Do you need an editor? In a word ~ yes. Everyone needs an editor.
Why you need an editor.
As authors we know our story inside out, what may be blatantly obvious to us may not be so obvious to your reader.
We read what we ‘think’ we wrote not always what is actually on the page. It’s easy to skip over words like ‘the’, ‘a’ etc which may be missing from the text.
The difference between content edits and line/copy edits.
A content editor looks at the over- all structure of the story. Does it make sense; is it following the plot in the correct timeline; are facts correct; over use of words i.e. that, then, given names; passive voice vs active voice; does the plot move at a good pace or does it drag; does it make sense or are you confusing your reader; are the names of characters, places etc. consistent. The list goes on.
A copy/line editor looks at things on a more granular level. This is a check missing or reversed quotation marks, missing punctuation over all, formatting issues, grammar errors etc.
Choosing an editor.
If you are traditionally published the publishing house will assign you an editor, often two, one for contents and one for lines, this depends solely on the house and your experience. In this case you have little say in the choice of editor.
If you are self-publishing you will have to search out an editor for yourself. You can look at trade publications [like Quill and Quire in Canada or Writers Digest (US)] where you will find free-lance editors advertising for clients. If you are a member of your provincial guild there will be listings on their website- Writers Guild of Alberta. You can also look at The Writers Union of Canada site and there are numerous other places. You want to ask for references and titles of books they have edited, do your due diligence before committing yourself.
What if you hate your editor?
This is a two sided question as well. If you are with a traditional publisher your only recourse would be to contact the publisher and explain the problem. Depending on the house and the nature of your complaints, they may or may not be willing to mediate for you or assign a different editor.
If you are self-published and have entered into an agreement with a free-lance editor it may well depend on the agreement you signed or verbally agreed to. If there is no opt out clause, you can of course fire your editor but that may mean you have no way to get any monies already paid back. To protect myself when I free-lance I ask for half of the agreed fee up front with the remainder payable upon completion of the project to the author’s satisfaction.
Open Dialogue and Open Mind are key.
Your editor has your best interests at heart. They want to help you polish your work and show it in the best possible light. If you are a new unpublished author (and this has nothing to do with chronological age) be prepared to approach the experience with an open mind. You are not always going to like what the editor says. Remember, if you confuse your editor with aspects of your plot then you will also confuse your reader and the last thing you want is for them to put the book down and never buy anything else you’ve written.
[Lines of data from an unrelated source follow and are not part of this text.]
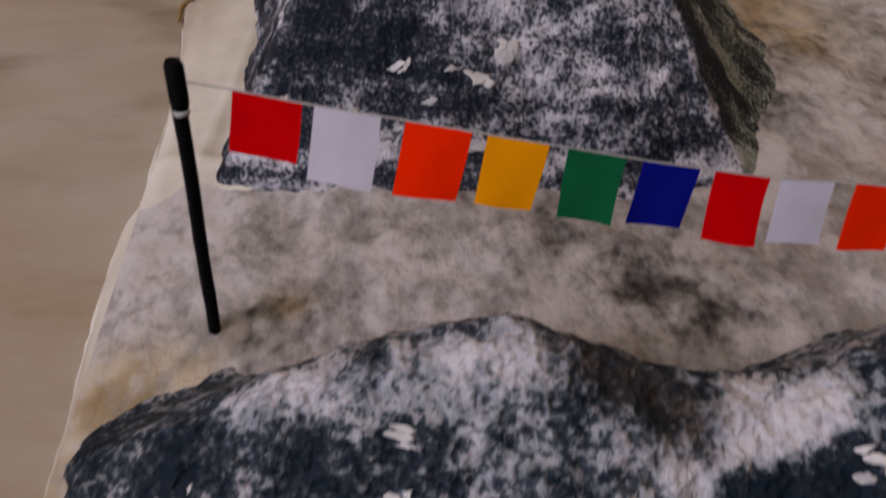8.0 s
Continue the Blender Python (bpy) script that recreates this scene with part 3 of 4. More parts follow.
rd.add(-0.068, 0.278, 0.048, 0.023, 0.05)
rd.add(-0.027, 0.271, 0.057, 0.023, 0.09)
rd.add(0.050, 0.263, 0.066, 0.025, 0.09)
rd.add(-0.069, 0.255, 0.029, 0.023, 0.07)
rd.add(-0.029, 0.249, 0.038, 0.023, 0.15)
rd.add(0.010, 0.244, 0.044, 0.024, 0.05)
rd.add(0.055, 0.244, 0.039, 0.026, 0.07)
rd.add(-0.071, 0.228, 0.014, 0.023, 0.07)
rd.add(-0.029, 0.226, 0.017, 0.024, 0.23)
rd.add(0.054, 0.221, 0.020, 0.026, -0.05)
rd.add(-0.221, 0.327, 0.055, 0.006, -0.23)
rd.add(-0.235, 0.336, 0.059, 0.005, -0.20)
rd.add(-0.210, 0.325, 0.054, 0.005, -0.20)
rd.add(-0.208, 0.348, 0.066, 0.014, 0.20)
rd.add(-0.184, 0.347, 0.070, 0.011, 0.15)
rd.add(-0.224, 0.347, 0.068, 0.011, 0.10)
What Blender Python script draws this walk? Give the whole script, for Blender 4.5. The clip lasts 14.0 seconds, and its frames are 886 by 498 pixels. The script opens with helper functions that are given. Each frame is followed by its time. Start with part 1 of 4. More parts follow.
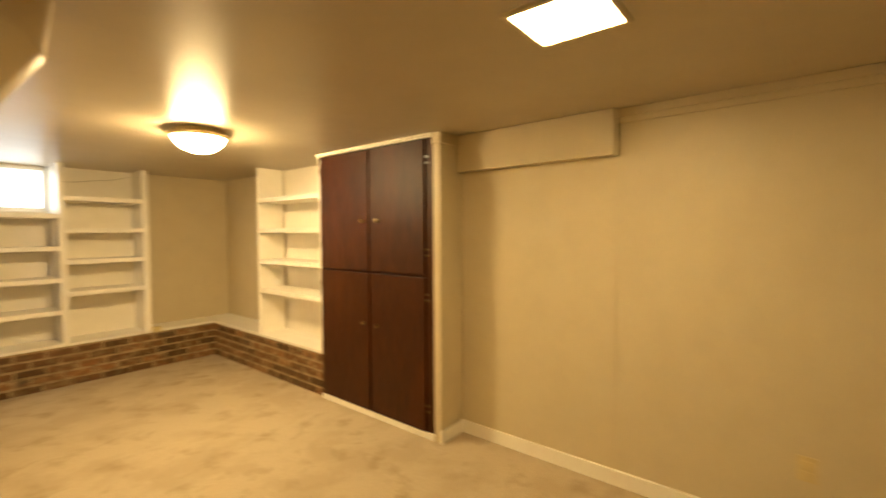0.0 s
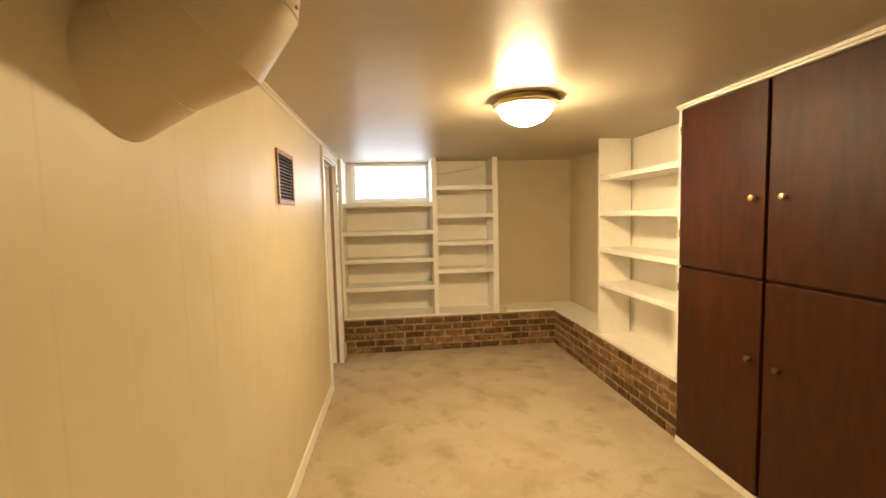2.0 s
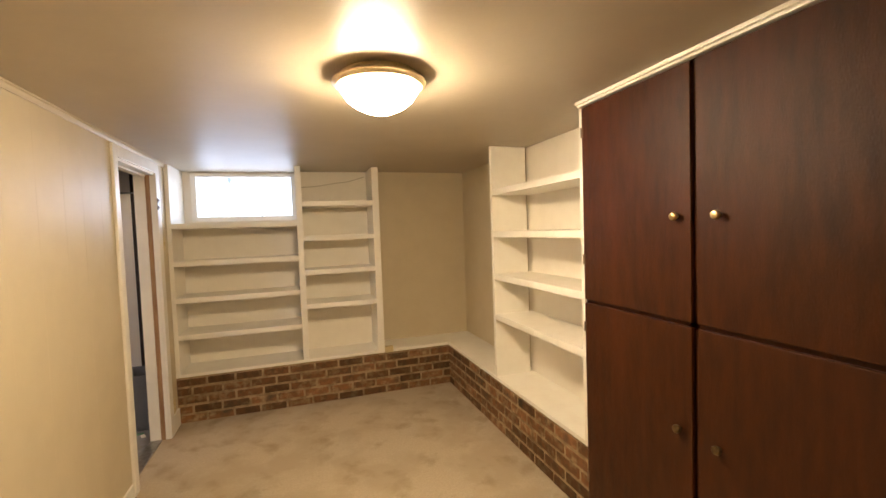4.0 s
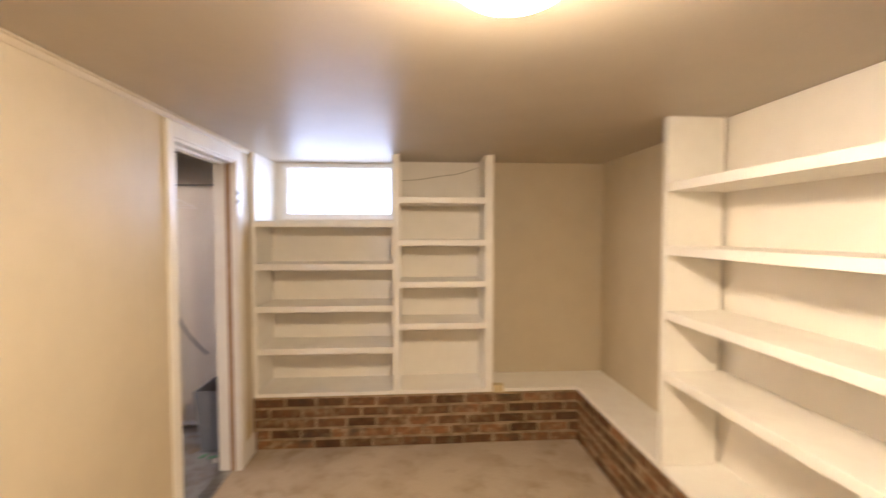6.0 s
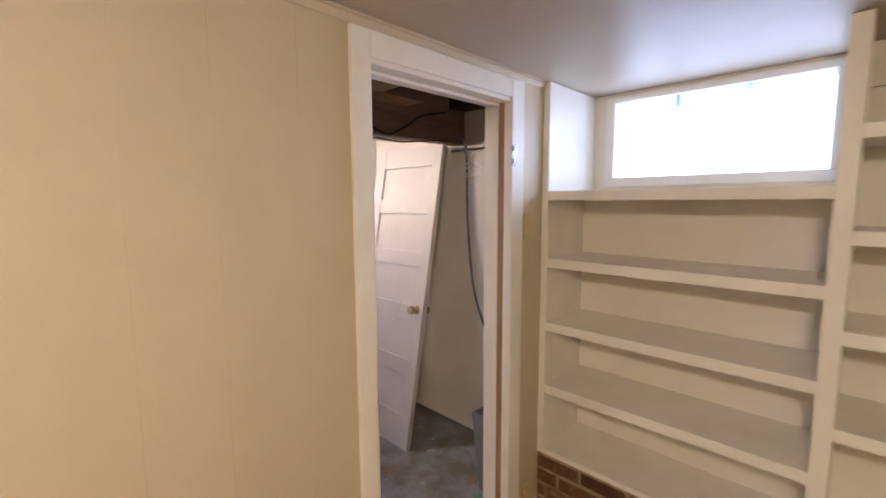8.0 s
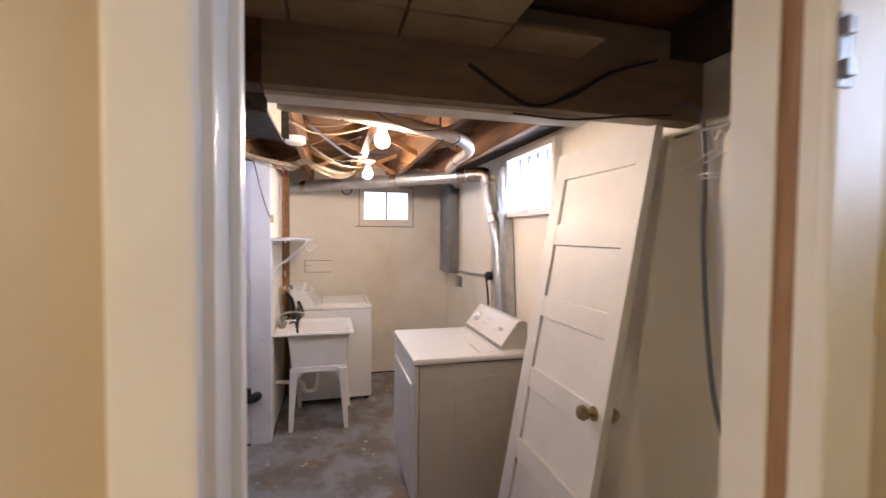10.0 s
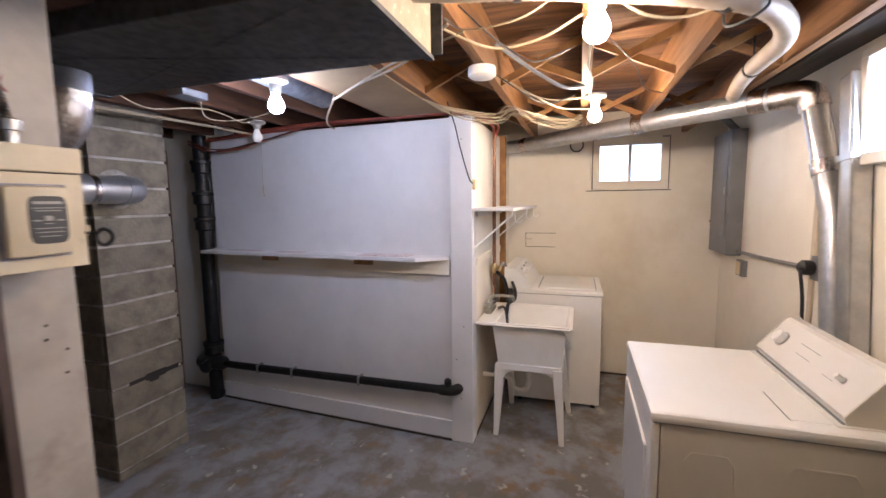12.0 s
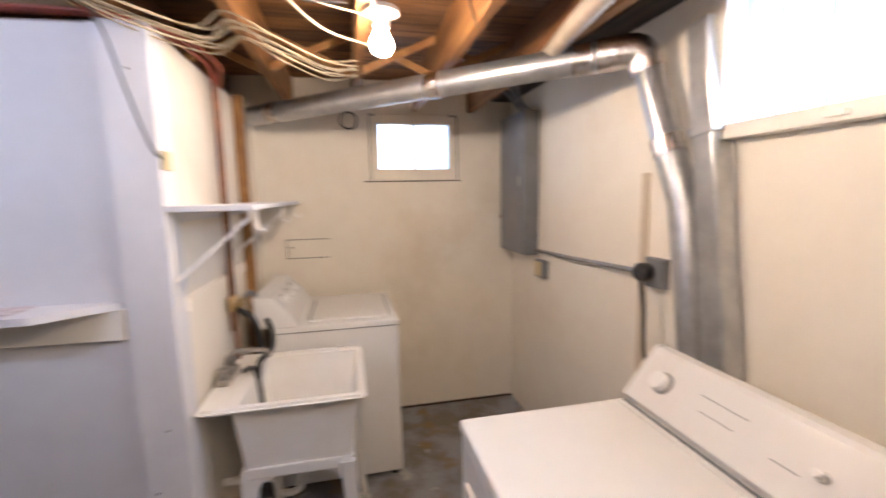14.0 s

Conversely, don’t be afraid to defend elements of the plot that may be essential to something that happens further on in the story, or in subsequent books if you’re writing a sequel. It is important to feel comfortable discussing things with your editor. At the end of the day it is your name on the cover.
This is hand and glove with what we just talked about. Keep a cool head and your temper under check. Flaming your editor is not conducive to a good working relationship. On the other hand, if you’ve not been careful with your choice you may find yourself with an editor who refuses to compromise.
In most cases the editor should explain why they think something should be different than what you’ve written. The editor should be familiar with the genre you’re working in and they will know the market much better than you, in most cases it will be in your best interest to listen to their advice. Very often compromises can be reached. If I encounter an empasse, I state my case and then let the author make the final call. There are always exceptions to the rule, of course.
The difference between a beta reader and an editor.
A beta reader is NOT an editor and should not be used as such. A beta reader is usually a friend or acquaintance who is willing to read your rough draft and offer comments or ask for clarifications in places where your plot may be weak or suffering from plot holes.
We’ve already discussed earlier what an editor is.
If you’re self-published ~ how much is too much dollar wise
Be sure you know what you’re paying for.
Know what you are agreeing to and set a mutually agreed upon timeframe for the completion of your project.
Until next month, stay well stay happy and keep writing.